12. Construction and Governing Principle
This Article shall always be read to preserve one controlling principle: Agency 18 governs measurement and representation, and by governing them gives constitutional order to visibility, comparability, admissibility, and disciplined public judgment. It does not thereby acquire the right to operate, collect, enforce, employ, contract, certify as a business, or reconstitute bureaucracy under another name.
Its purpose is to secure a constitutional language for a modern productive civilization: one capable of digital coordination, automation, software-mediated service, and AI-assisted visibility, yet still governed by human accountability, fiduciary restraint, and fidelity to measurable reality.

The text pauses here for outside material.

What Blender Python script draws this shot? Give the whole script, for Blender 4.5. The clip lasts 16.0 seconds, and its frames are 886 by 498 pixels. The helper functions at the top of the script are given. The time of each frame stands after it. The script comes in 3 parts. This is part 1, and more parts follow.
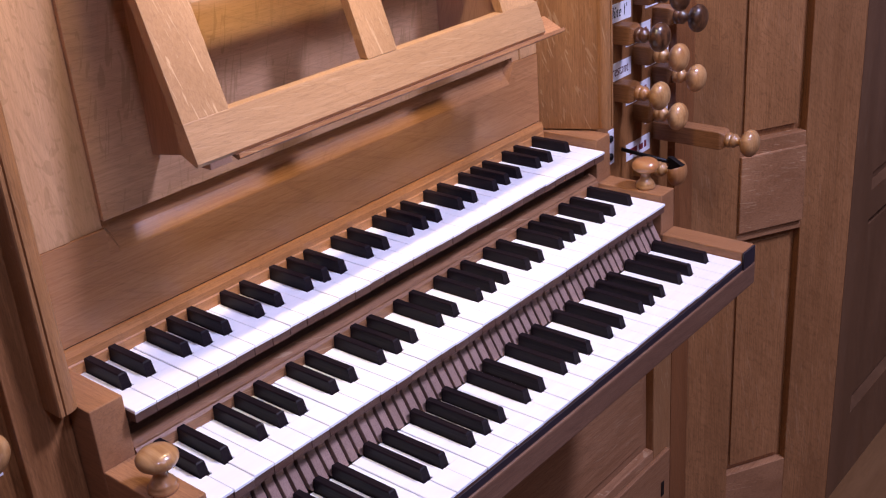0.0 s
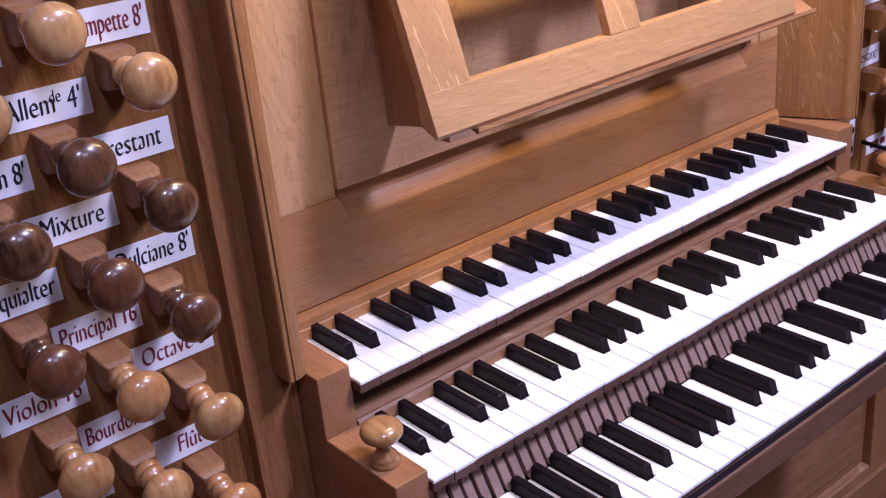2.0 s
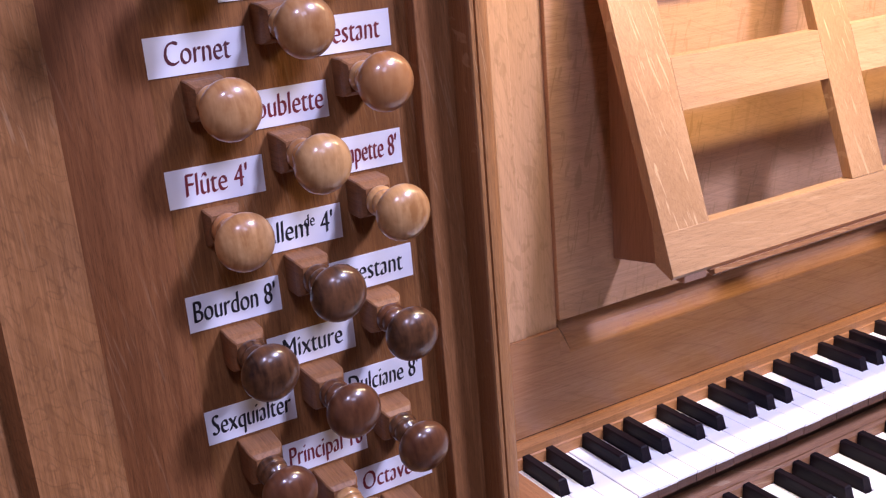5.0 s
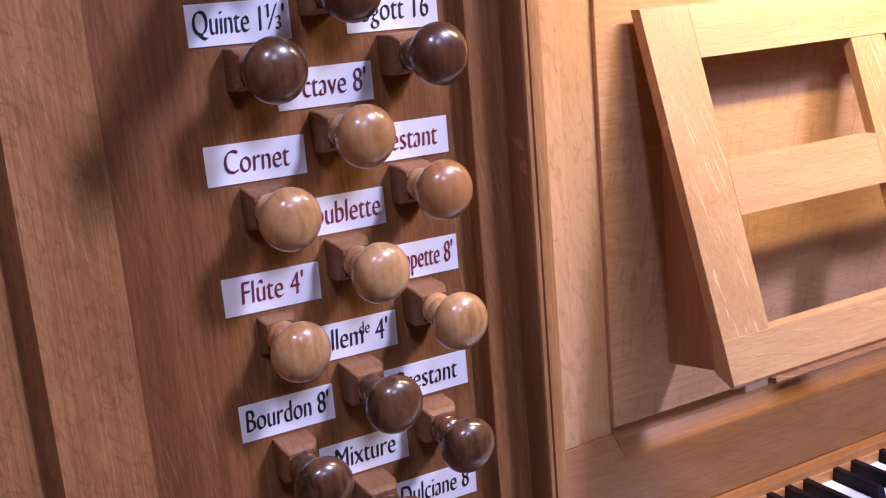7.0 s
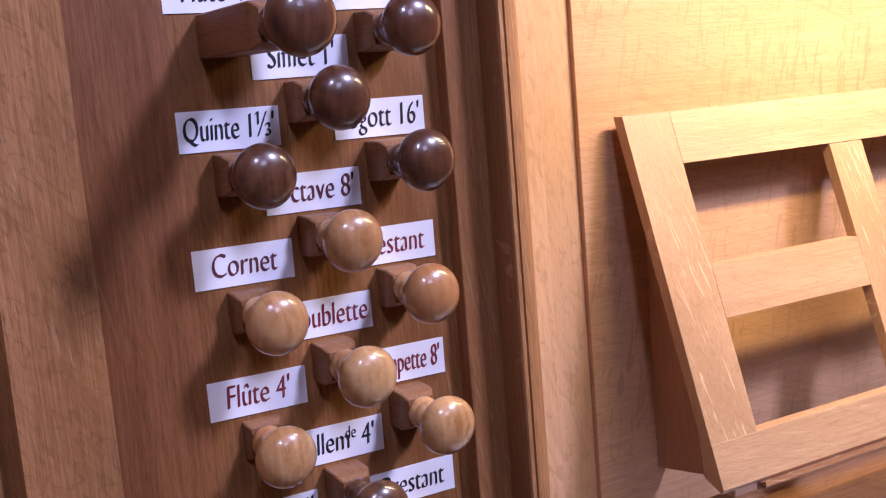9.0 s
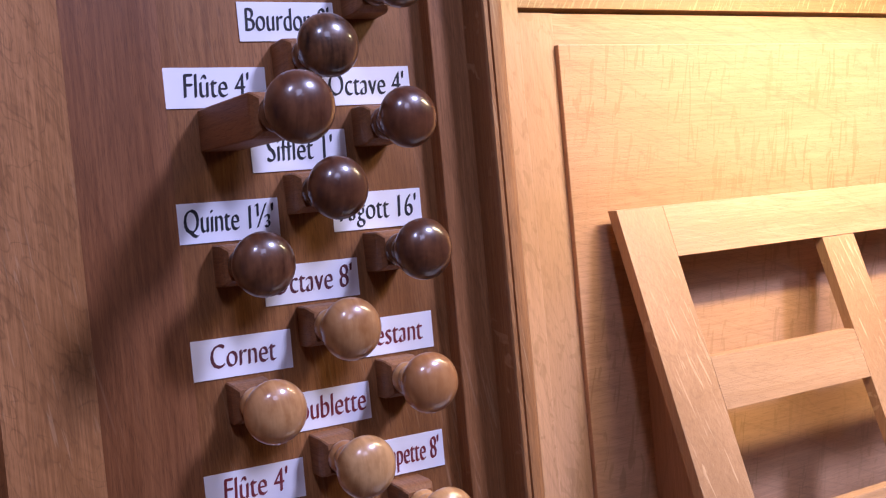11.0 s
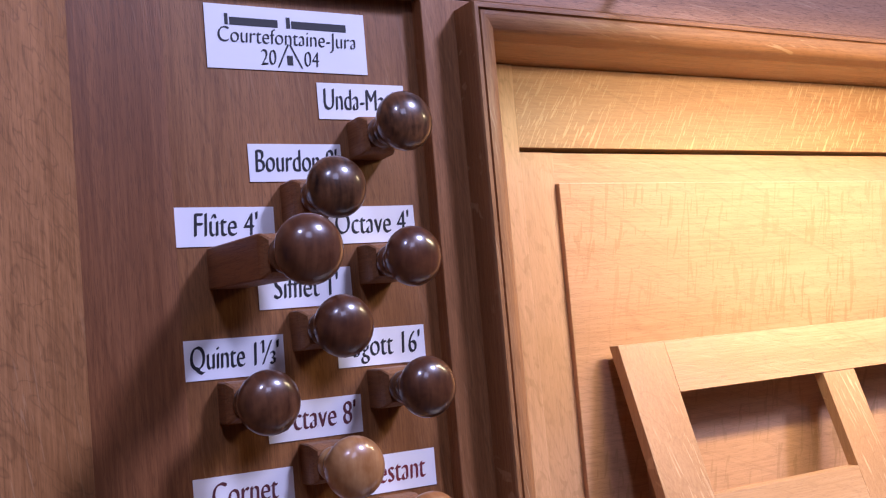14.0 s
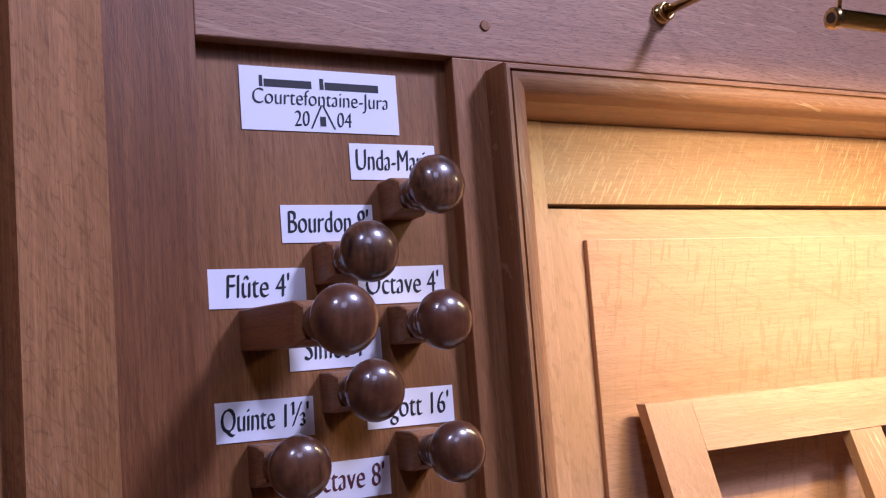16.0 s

No prohibition in this Article may be evaded through technical substitution, delegated form, nominal independence, or any arrangement that reproduces prohibited operation in substance while disclaiming it in name. If any clause is held invalid or inapplicable, the remainder shall remain in force to the fullest extent constitutionally possible. In every case of ambiguity, this Article shall be construed to preserve the non-operational, anti-bureaucratic, evidence-governing character of Agency 18 and the continuing accountability of constitutional representation to the productive order it serves.
References Note
This paper has been prepared as a synthesized constitutional treatment of Agency 18 in light of the General Agency Charter, the constitutional allocation of domains across the eight bureaus and twenty-four agencies, and prior draft formulations of Agency 18 concerning measurement governance, admissibility, QHSE representation, disciplined net present value appraisal, interoperability, and Community Gross Output. It is intended as an integrated and refined statement of those governing concepts rather than as a freestanding text developed in isolation from the broader constitutional framework.